● DATASET SECTION:
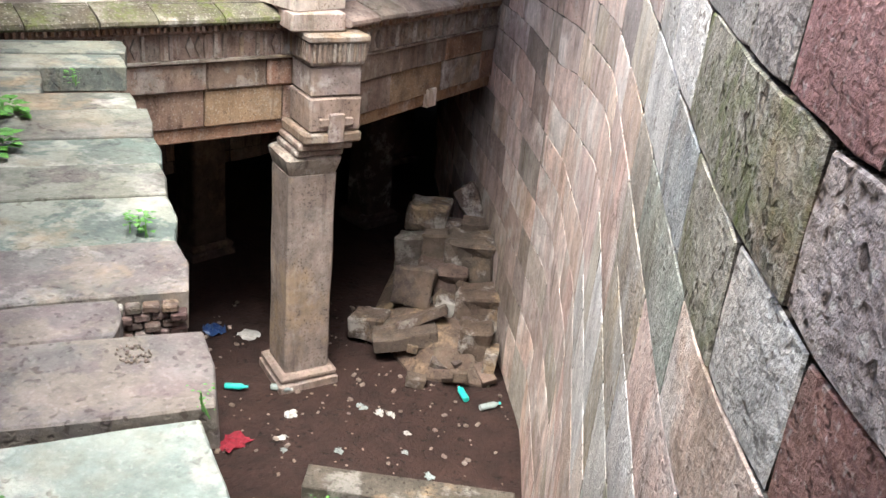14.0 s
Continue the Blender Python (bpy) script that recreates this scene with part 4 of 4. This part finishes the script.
hollow = LEDGE_EDGE.raw(2.62)
bm = bmesh.new()
for i in range(45):
    a, r = rng.uniform(0, 6.28), 0.055 * math.sqrt(rng.random())
    w = rng.uniform(0.003, 0.006)
    block(bm, -w, w, -w, w, -w * 0.7, w * 0.7, w * 0.3, 0, Matrix.Translation((r * math.cos(a) * 1.3, r * math.sin(a), rng.uniform(0, 0.002))) @ Euler((rng.random() * 3, rng.random() * 3, 0)).to_matrix().to_4x4())
thing("pebbles", bm, "chips", "small pebbles gathered in a hollow of the ledge slab", "pebbles", kind="stuff", loc=(hollow.x - 0.22, hollow.y - 0.1, LEDGE + 0.004))

# ---- rubble heap at the foot of the shaft ----
def rock(name, loc, size, turn, mat, label, category, group=""):
    bm = bmesh.new()
    sx, sy, sz = size
    block(bm, -sx / 2, sx / 2, -sy / 2, sy / 2, -sz / 2, sz / 2, min(size) * 0.08, min(size) * 0.17, cuts=2)
    ob = thing(name, bm, mat, label, category, group, loc=loc)
    ob.rotation_euler = turn
    return ob


# the larger blocks: place, height of the middle, width, depth, height, turn about the line of sight
heap = [
    (-4.46, 16.9, 0.57, 0.46, 0.3, 0.46, 0.05, -0.25), (-4.13, 16.5, 0.42, 0.6, 0.3, 0.1, -0.45, -0.35), (-4.24, 16.3, 0.27, 0.74, 0.5, 0.17, -0.2, 0.0), (-4.02, 16.85, 0.48, 0.24, 0.3, 0.2, 0.5, 0.0),
    (-4.05, 17.6, 0.8, 0.6, 0.5, 0.56, -0.05, 0.0), (-3.72, 17.1, 0.45, 0.5, 0.5, 0.42, 0.03, 0.0), (-3.45, 16.5, 0.27, 0.34, 0.4, 0.52, 0.04, -0.1), (-3.22, 16.4, 0.17, 0.14, 0.35, 0.4, 0.15, -0.1),
    (-4.85, 17.95, 1.05, 0.5, 0.5, 0.34, 0.06, 0.0), (-4.55, 17.55, 0.82, 0.3, 0.3, 0.42, 0.1, 0.0), (-4.4, 18.3, 1.2, 0.26, 0.2, 0.5, -0.6, -0.2), (-4.8, 17.4, 0.75, 0.32, 0.3, 0.46, 0.0, 0.0),
    (-3.82, 16.4, 0.24, 0.4, 0.3, 0.12, 0.2, 0.0), (-4.74, 16.35, 0.2, 0.4, 0.35, 0.3, 0.0, 0.0), (-4.17, 18.0, 1.05, 0.42, 0.3, 0.12, 0.05, 0.0), (-3.82, 15.8, 0.06, 0.22, 0.16, 0.12, 0.2, 0.0),
    (-4.3, 17.3, 0.5, 0.6, 0.5, 0.5, 0.0, 0.0), (-4.5, 18.0, 0.6, 0.8, 0.6, 0.7, 0.0, 0.0),
]
for x, y, h, a, b2, c2, lean, tip in heap:
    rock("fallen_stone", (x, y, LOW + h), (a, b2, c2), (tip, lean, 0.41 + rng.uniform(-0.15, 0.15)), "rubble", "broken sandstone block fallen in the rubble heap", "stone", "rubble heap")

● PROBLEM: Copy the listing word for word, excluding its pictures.

● CORRECT RESULT:
14.0 s
Continue the Blender Python (bpy) script that recreates this scene with part 4 of 4. This part finishes the script.
hollow = LEDGE_EDGE.raw(2.62)
bm = bmesh.new()
for i in range(45):
    a, r = rng.uniform(0, 6.28), 0.055 * math.sqrt(rng.random())
    w = rng.uniform(0.003, 0.006)
    block(bm, -w, w, -w, w, -w * 0.7, w * 0.7, w * 0.3, 0, Matrix.Translation((r * math.cos(a) * 1.3, r * math.sin(a), rng.uniform(0, 0.002))) @ Euler((rng.random() * 3, rng.random() * 3, 0)).to_matrix().to_4x4())
thing("pebbles", bm, "chips", "small pebbles gathered in a hollow of the ledge slab", "pebbles", kind="stuff", loc=(hollow.x - 0.22, hollow.y - 0.1, LEDGE + 0.004))

# ---- rubble heap at the foot of the shaft ----
def rock(name, loc, size, turn, mat, label, category, group=""):
    bm = bmesh.new()
    sx, sy, sz = size
    block(bm, -sx / 2, sx / 2, -sy / 2, sy / 2, -sz / 2, sz / 2, min(size) * 0.08, min(size) * 0.17, cuts=2)
    ob = thing(name, bm, mat, label, category, group, loc=loc)
    ob.rotation_euler = turn
    return ob


# the larger blocks: place, height of the middle, width, depth, height, turn about the line of sight
heap = [
    (-4.46, 16.9, 0.57, 0.46, 0.3, 0.46, 0.05, -0.25), (-4.13, 16.5, 0.42, 0.6, 0.3, 0.1, -0.45, -0.35), (-4.24, 16.3, 0.27, 0.74, 0.5, 0.17, -0.2, 0.0), (-4.02, 16.85, 0.48, 0.24, 0.3, 0.2, 0.5, 0.0),
    (-4.05, 17.6, 0.8, 0.6, 0.5, 0.56, -0.05, 0.0), (-3.72, 17.1, 0.45, 0.5, 0.5, 0.42, 0.03, 0.0), (-3.45, 16.5, 0.27, 0.34, 0.4, 0.52, 0.04, -0.1), (-3.22, 16.4, 0.17, 0.14, 0.35, 0.4, 0.15, -0.1),
    (-4.85, 17.95, 1.05, 0.5, 0.5, 0.34, 0.06, 0.0), (-4.55, 17.55, 0.82, 0.3, 0.3, 0.42, 0.1, 0.0), (-4.4, 18.3, 1.2, 0.26, 0.2, 0.5, -0.6, -0.2), (-4.8, 17.4, 0.75, 0.32, 0.3, 0.46, 0.0, 0.0),
    (-3.82, 16.4, 0.24, 0.4, 0.3, 0.12, 0.2, 0.0), (-4.74, 16.35, 0.2, 0.4, 0.35, 0.3, 0.0, 0.0), (-4.17, 18.0, 1.05, 0.42, 0.3, 0.12, 0.05, 0.0), (-3.82, 15.8, 0.06, 0.22, 0.16, 0.12, 0.2, 0.0),
    (-4.3, 17.3, 0.5, 0.6, 0.5, 0.5, 0.0, 0.0), (-4.5, 18.0, 0.6, 0.8, 0.6, 0.7, 0.0, 0.0),
]
for x, y, h, a, b2, c2, lean, tip in heap:
    rock("fallen_stone", (x, y, LOW + h), (a, b2, c2), (tip, lean, 0.41 + rng.uniform(-0.15, 0.15)), "rubble", "broken sandstone block fallen in the rubble heap", "stone", "rubble heap")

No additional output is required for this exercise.